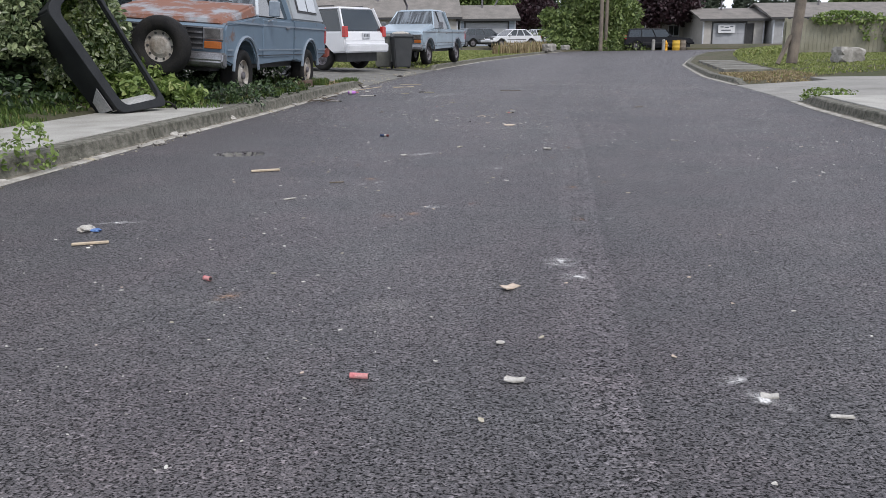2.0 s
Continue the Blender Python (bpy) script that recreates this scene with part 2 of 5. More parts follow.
M["dirt"] = mat("dirt", (0.30, 0.235, 0.15), (0.16, 0.125, 0.08), 0.95, 3.0, 40, 0.6)
M["soil"] = mat("soil", (0.055, 0.062, 0.026), (0.095, 0.078, 0.05), 0.95, 0.9, 30, 0.6, dist=0.05)
M["blade"] = leaf_mat("blade", (0.035, 0.07, 0.012), (0.12, 0.185, 0.038), (0.30, 0.27, 0.11), 0.6)
# darker copy of blade, shade of hedge and truck put into its colour
M["blade_dark"] = leaf_mat("blade_dark", (0.022, 0.042, 0.010), (0.085, 0.125, 0.028), (0.16, 0.15, 0.06), 0.6)
M["lawn"] = leaf_mat("lawn", (0.12, 0.155, 0.035), (0.29, 0.33, 0.10), (0.40, 0.36, 0.17), 0.6)
M["drygrass"] = leaf_mat("drygrass", (0.18, 0.14, 0.07), (0.40, 0.32, 0.18), (0.20, 0.26, 0.06), 0.7)
M["bramble"] = leaf_mat("bramble", (0.010, 0.022, 0.010), (0.085, 0.14, 0.052), (0.26, 0.31, 0.19), 0.42)
M["vine"] = leaf_mat("vine", (0.09, 0.15, 0.03), (0.24, 0.32, 0.09), (0.36, 0.40, 0.16), 0.45)
M["shoot"] = leaf_mat("shoot", (0.06, 0.10, 0.04), (0.35, 0.41, 0.21), (0.54, 0.56, 0.44), 0.42)
M["decid"] = leaf_mat("decid", (0.06, 0.10, 0.025), (0.24, 0.31, 0.10), (0.32, 0.36, 0.16), 0.5)
M["plum"] = leaf_mat("plum", (0.028, 0.014, 0.017), (0.055, 0.026, 0.032), None, 0.5)
# needle greens lifted: the haze of distance is put into the colour
M["needle"] = leaf_mat("needle", (0.035, 0.052, 0.036), (0.095, 0.12, 0.08), None, 0.7, 0.1)
M["bark"] = mat("bark", (0.11, 0.085, 0.06), (0.06, 0.05, 0.04), 0.95, 4, 40, 0.8)
# near-black: the shade inside a hedge given as a colour
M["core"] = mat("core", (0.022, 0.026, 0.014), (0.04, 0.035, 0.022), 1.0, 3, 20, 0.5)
M["hyd"] = rust_paint("hydrant_paint", (0.74, 0.37, 0.012), (0.26, 0.13, 0.03), 0.10, 0.48)
M["castgrey"] = mat("castgrey", (0.20, 0.19, 0.20), (0.11, 0.10, 0.11), 0.55, 9, 60, 0.2, 0.3)
M["black_plastic"] = mat("black_plastic", (0.012, 0.013, 0.015), (0.024, 0.026, 0.028), 0.55, 3, 60, 0.1, spec=0.3)
M["grey_panel"] = mat("grey_panel", (0.30, 0.31, 0.31), (0.40, 0.40, 0.39), 0.6, 3, 40, 0.1)
M["blue_paint"] = rust_paint("blue_paint", (0.145, 0.205, 0.265), (0.17, 0.09, 0.055), 0.02, 0.42)
M["hood_paint"] = rust_paint("hood_paint", (0.27, 0.29, 0.31), (0.22, 0.105, 0.072), 0.72, 0.5)
M["pale_paint"] = rust_paint("pale_paint", (0.50, 0.54, 0.57), (0.18, 0.1, 0.07), 0.02, 0.45)
M["white_paint"] = mat("white_paint", (0.74, 0.75, 0.76), (0.64, 0.65, 0.67), 0.3, 2, 30, 0.02, 0, 0.5)
M["silver_blue"] = mat("silver_blue", (0.36, 0.44, 0.50), (0.30, 0.37, 0.43), 0.35, 2, 30, 0.03, 0.2, 0.4)
M["black_paint"] = mat("black_paint", (0.010, 0.011, 0.014), (0.016, 0.016, 0.02), 0.45, 2, 30, 0.02, 0, 0.0, spec=0.25)
M["grey_paint"] = mat("grey_paint", (0.12, 0.13, 0.15), (0.10, 0.11, 0.12), 0.35, 2, 30, 0.02, 0.2, 0.4)
M["chrome"] = mat("chrome", (0.36, 0.37, 0.39), (0.20, 0.19, 0.19), 0.36, 6, 50, 0.08, 0.8)
M["trim_white"] = mat("trim_white", (0.62, 0.64, 0.66), (0.45, 0.47, 0.5), 0.5, 8, 40, 0.05)
M["canopy_grey"] = mat("canopy_grey", (0.36, 0.385, 0.40), (0.28, 0.30, 0.31), 0.5, 3, 30, 0.04)
M["trim_blue"] = mat("trim_blue", (0.25, 0.30, 0.35), (0.19, 0.23, 0.28), 0.4, 8, 40, 0.05)
M["trim_dark"] = mat("trim_dark", (0.03, 0.03, 0.032), (0.05, 0.05, 0.05), 0.6, 8, 40, 0.05)
M["rust_red"] = mat("rust_red", (0.30, 0.085, 0.06), (0.20, 0.06, 0.045), 0.55, 5, 40, 0.15)
M["rubber"] = mat("rubber", (0.012, 0.012, 0.013), (0.024, 0.023, 0.021), 0.85, 7, 60, 0.3, spec=0.25)
M["rim_white"] = mat("rim_white", (0.40, 0.385, 0.35), (0.22, 0.18, 0.14), 0.6, 7, 40, 0.1)
M["glass"] = glass_mat("glass", (0.03, 0.04, 0.045))
M["glass_clear"] = glass_mat("glass_clear", (0.03, 0.035, 0.04), 0.03, 0.6)
M["windscreen"] = glass_mat("windscreen", (0.03, 0.035, 0.04), 0.05, 0.75)
# reflected sky painted as pale streaks in the windscreen's colour
n_, l_ = M["windscreen"].node_tree.nodes, M["windscreen"].node_tree.links
tc_, mp_, ns_, rp_ = n_.new("ShaderNodeTexCoord"), n_.new("ShaderNodeMapping"), n_.new("ShaderNodeTexNoise"), n_.new("ShaderNodeValToRGB")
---
Ignore the images and quote every line of the listing exactly.

2.0 s
Continue the Blender Python (bpy) script that recreates this scene with part 2 of 5. More parts follow.
M["dirt"] = mat("dirt", (0.30, 0.235, 0.15), (0.16, 0.125, 0.08), 0.95, 3.0, 40, 0.6)
M["soil"] = mat("soil", (0.055, 0.062, 0.026), (0.095, 0.078, 0.05), 0.95, 0.9, 30, 0.6, dist=0.05)
M["blade"] = leaf_mat("blade", (0.035, 0.07, 0.012), (0.12, 0.185, 0.038), (0.30, 0.27, 0.11), 0.6)
# darker copy of blade, shade of hedge and truck put into its colour
M["blade_dark"] = leaf_mat("blade_dark", (0.022, 0.042, 0.010), (0.085, 0.125, 0.028), (0.16, 0.15, 0.06), 0.6)
M["lawn"] = leaf_mat("lawn", (0.12, 0.155, 0.035), (0.29, 0.33, 0.10), (0.40, 0.36, 0.17), 0.6)
M["drygrass"] = leaf_mat("drygrass", (0.18, 0.14, 0.07), (0.40, 0.32, 0.18), (0.20, 0.26, 0.06), 0.7)
M["bramble"] = leaf_mat("bramble", (0.010, 0.022, 0.010), (0.085, 0.14, 0.052), (0.26, 0.31, 0.19), 0.42)
M["vine"] = leaf_mat("vine", (0.09, 0.15, 0.03), (0.24, 0.32, 0.09), (0.36, 0.40, 0.16), 0.45)
M["shoot"] = leaf_mat("shoot", (0.06, 0.10, 0.04), (0.35, 0.41, 0.21), (0.54, 0.56, 0.44), 0.42)
M["decid"] = leaf_mat("decid", (0.06, 0.10, 0.025), (0.24, 0.31, 0.10), (0.32, 0.36, 0.16), 0.5)
M["plum"] = leaf_mat("plum", (0.028, 0.014, 0.017), (0.055, 0.026, 0.032), None, 0.5)
# needle greens lifted: the haze of distance is put into the colour
M["needle"] = leaf_mat("needle", (0.035, 0.052, 0.036), (0.095, 0.12, 0.08), None, 0.7, 0.1)
M["bark"] = mat("bark", (0.11, 0.085, 0.06), (0.06, 0.05, 0.04), 0.95, 4, 40, 0.8)
# near-black: the shade inside a hedge given as a colour
M["core"] = mat("core", (0.022, 0.026, 0.014), (0.04, 0.035, 0.022), 1.0, 3, 20, 0.5)
M["hyd"] = rust_paint("hydrant_paint", (0.74, 0.37, 0.012), (0.26, 0.13, 0.03), 0.10, 0.48)
M["castgrey"] = mat("castgrey", (0.20, 0.19, 0.20), (0.11, 0.10, 0.11), 0.55, 9, 60, 0.2, 0.3)
M["black_plastic"] = mat("black_plastic", (0.012, 0.013, 0.015), (0.024, 0.026, 0.028), 0.55, 3, 60, 0.1, spec=0.3)
M["grey_panel"] = mat("grey_panel", (0.30, 0.31, 0.31), (0.40, 0.40, 0.39), 0.6, 3, 40, 0.1)
M["blue_paint"] = rust_paint("blue_paint", (0.145, 0.205, 0.265), (0.17, 0.09, 0.055), 0.02, 0.42)
M["hood_paint"] = rust_paint("hood_paint", (0.27, 0.29, 0.31), (0.22, 0.105, 0.072), 0.72, 0.5)
M["pale_paint"] = rust_paint("pale_paint", (0.50, 0.54, 0.57), (0.18, 0.1, 0.07), 0.02, 0.45)
M["white_paint"] = mat("white_paint", (0.74, 0.75, 0.76), (0.64, 0.65, 0.67), 0.3, 2, 30, 0.02, 0, 0.5)
M["silver_blue"] = mat("silver_blue", (0.36, 0.44, 0.50), (0.30, 0.37, 0.43), 0.35, 2, 30, 0.03, 0.2, 0.4)
M["black_paint"] = mat("black_paint", (0.010, 0.011, 0.014), (0.016, 0.016, 0.02), 0.45, 2, 30, 0.02, 0, 0.0, spec=0.25)
M["grey_paint"] = mat("grey_paint", (0.12, 0.13, 0.15), (0.10, 0.11, 0.12), 0.35, 2, 30, 0.02, 0.2, 0.4)
M["chrome"] = mat("chrome", (0.36, 0.37, 0.39), (0.20, 0.19, 0.19), 0.36, 6, 50, 0.08, 0.8)
M["trim_white"] = mat("trim_white", (0.62, 0.64, 0.66), (0.45, 0.47, 0.5), 0.5, 8, 40, 0.05)
M["canopy_grey"] = mat("canopy_grey", (0.36, 0.385, 0.40), (0.28, 0.30, 0.31), 0.5, 3, 30, 0.04)
M["trim_blue"] = mat("trim_blue", (0.25, 0.30, 0.35), (0.19, 0.23, 0.28), 0.4, 8, 40, 0.05)
M["trim_dark"] = mat("trim_dark", (0.03, 0.03, 0.032), (0.05, 0.05, 0.05), 0.6, 8, 40, 0.05)
M["rust_red"] = mat("rust_red", (0.30, 0.085, 0.06), (0.20, 0.06, 0.045), 0.55, 5, 40, 0.15)
M["rubber"] = mat("rubber", (0.012, 0.012, 0.013), (0.024, 0.023, 0.021), 0.85, 7, 60, 0.3, spec=0.25)
M["rim_white"] = mat("rim_white", (0.40, 0.385, 0.35), (0.22, 0.18, 0.14), 0.6, 7, 40, 0.1)
M["glass"] = glass_mat("glass", (0.03, 0.04, 0.045))
M["glass_clear"] = glass_mat("glass_clear", (0.03, 0.035, 0.04), 0.03, 0.6)
M["windscreen"] = glass_mat("windscreen", (0.03, 0.035, 0.04), 0.05, 0.75)
# reflected sky painted as pale streaks in the windscreen's colour
n_, l_ = M["windscreen"].node_tree.nodes, M["windscreen"].node_tree.links
tc_, mp_, ns_, rp_ = n_.new("ShaderNodeTexCoord"), n_.new("ShaderNodeMapping"), n_.new("ShaderNodeTexNoise"), n_.new("ShaderNodeValToRGB")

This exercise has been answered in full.